__Data shown__:
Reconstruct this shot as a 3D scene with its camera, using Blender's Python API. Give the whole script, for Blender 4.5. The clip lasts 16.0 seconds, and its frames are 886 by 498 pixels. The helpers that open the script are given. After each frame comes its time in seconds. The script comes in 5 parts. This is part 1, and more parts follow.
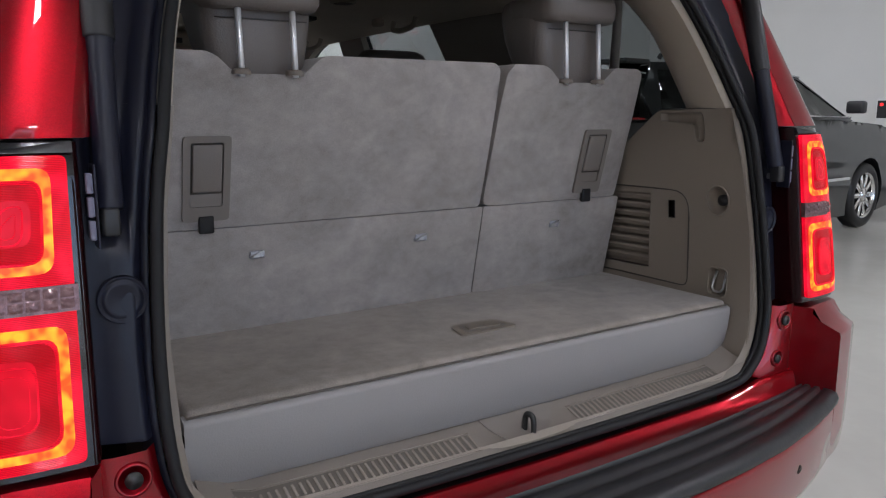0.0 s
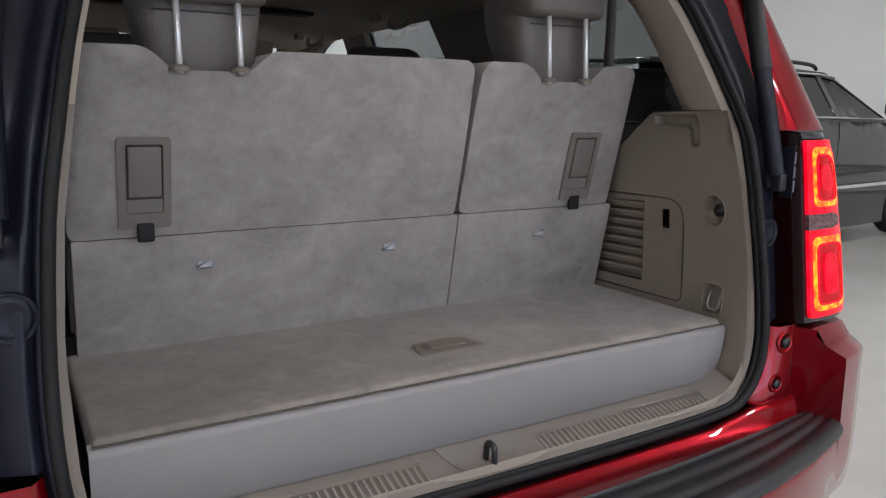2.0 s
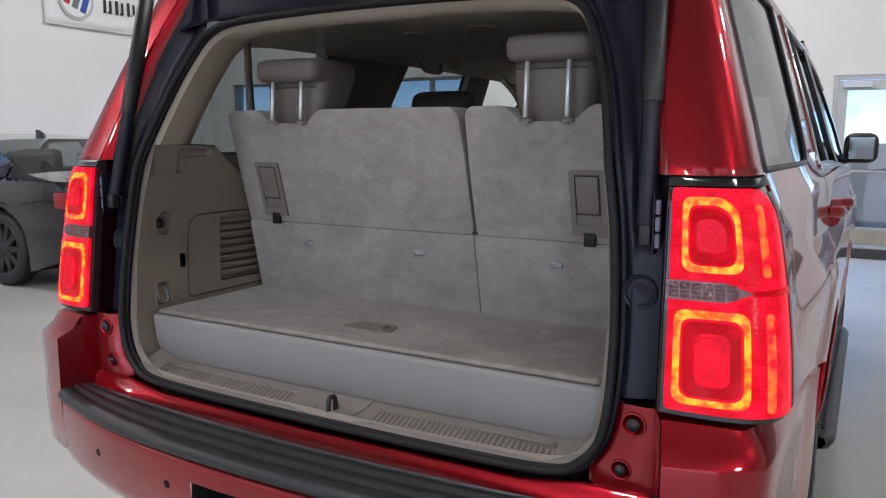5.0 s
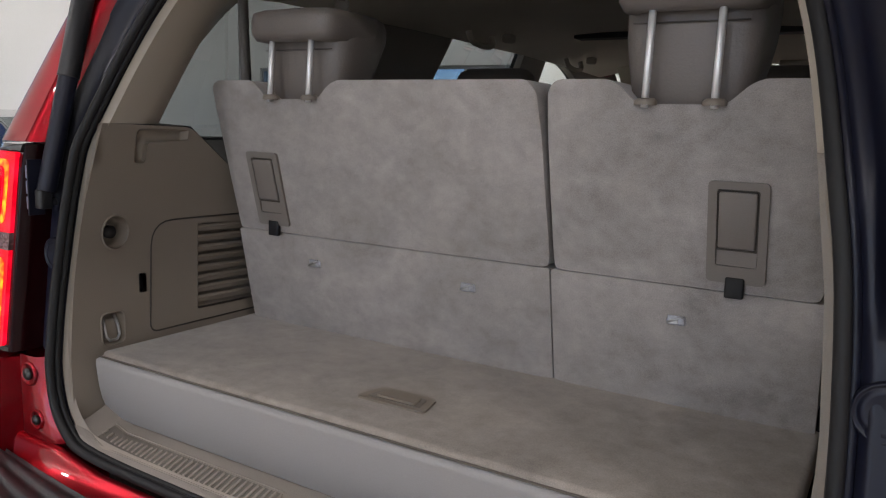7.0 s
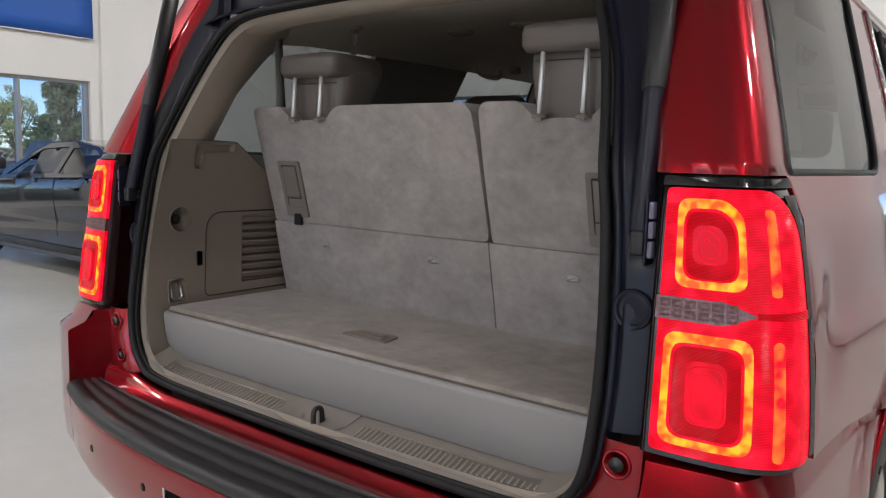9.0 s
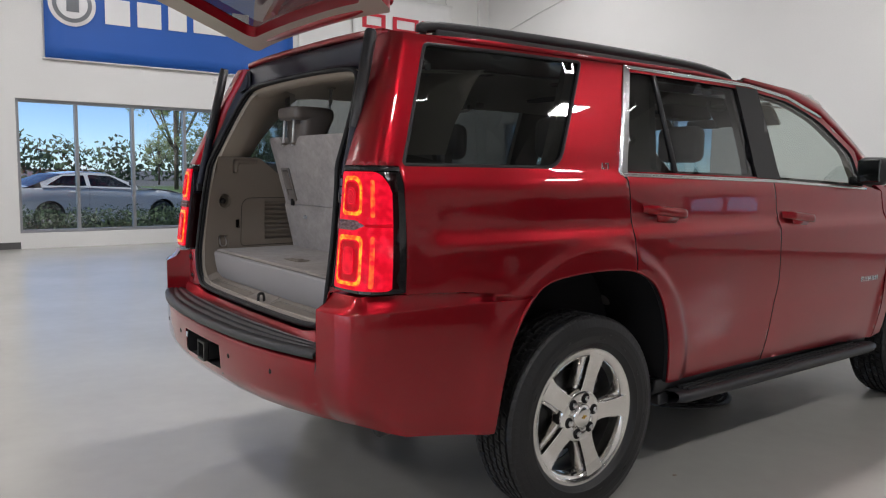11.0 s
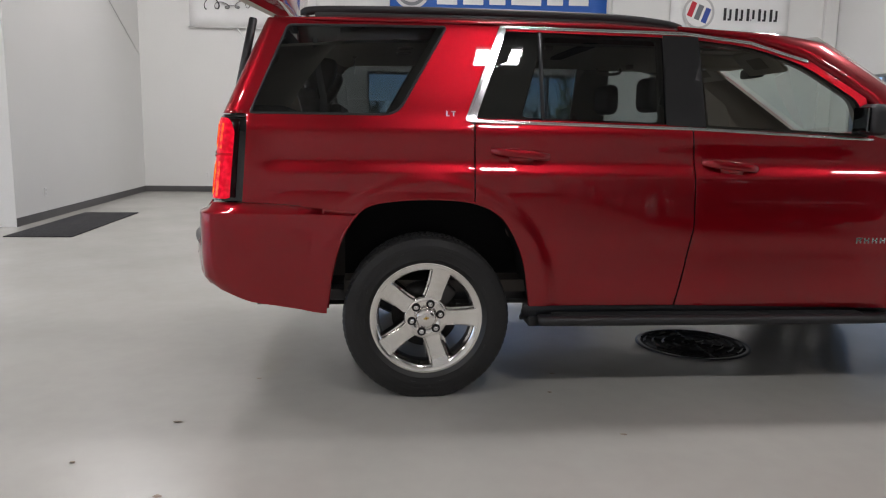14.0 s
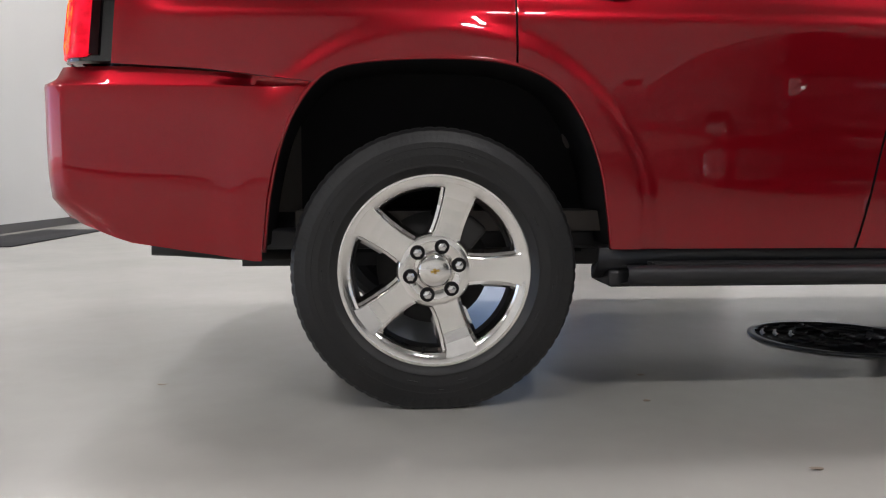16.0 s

__What needs to be done__: Repeat all the data as it stands, dropping any images it holds.

__Exercise answer__:
Reconstruct this shot as a 3D scene with its camera, using Blender's Python API. Give the whole script, for Blender 4.5. The clip lasts 16.0 seconds, and its frames are 886 by 498 pixels. The helpers that open the script are given. After each frame comes its time in seconds. The script comes in 5 parts. This is part 1, and more parts follow.
0.0 s
2.0 s
5.0 s
7.0 s
9.0 s
11.0 s
14.0 s
16.0 s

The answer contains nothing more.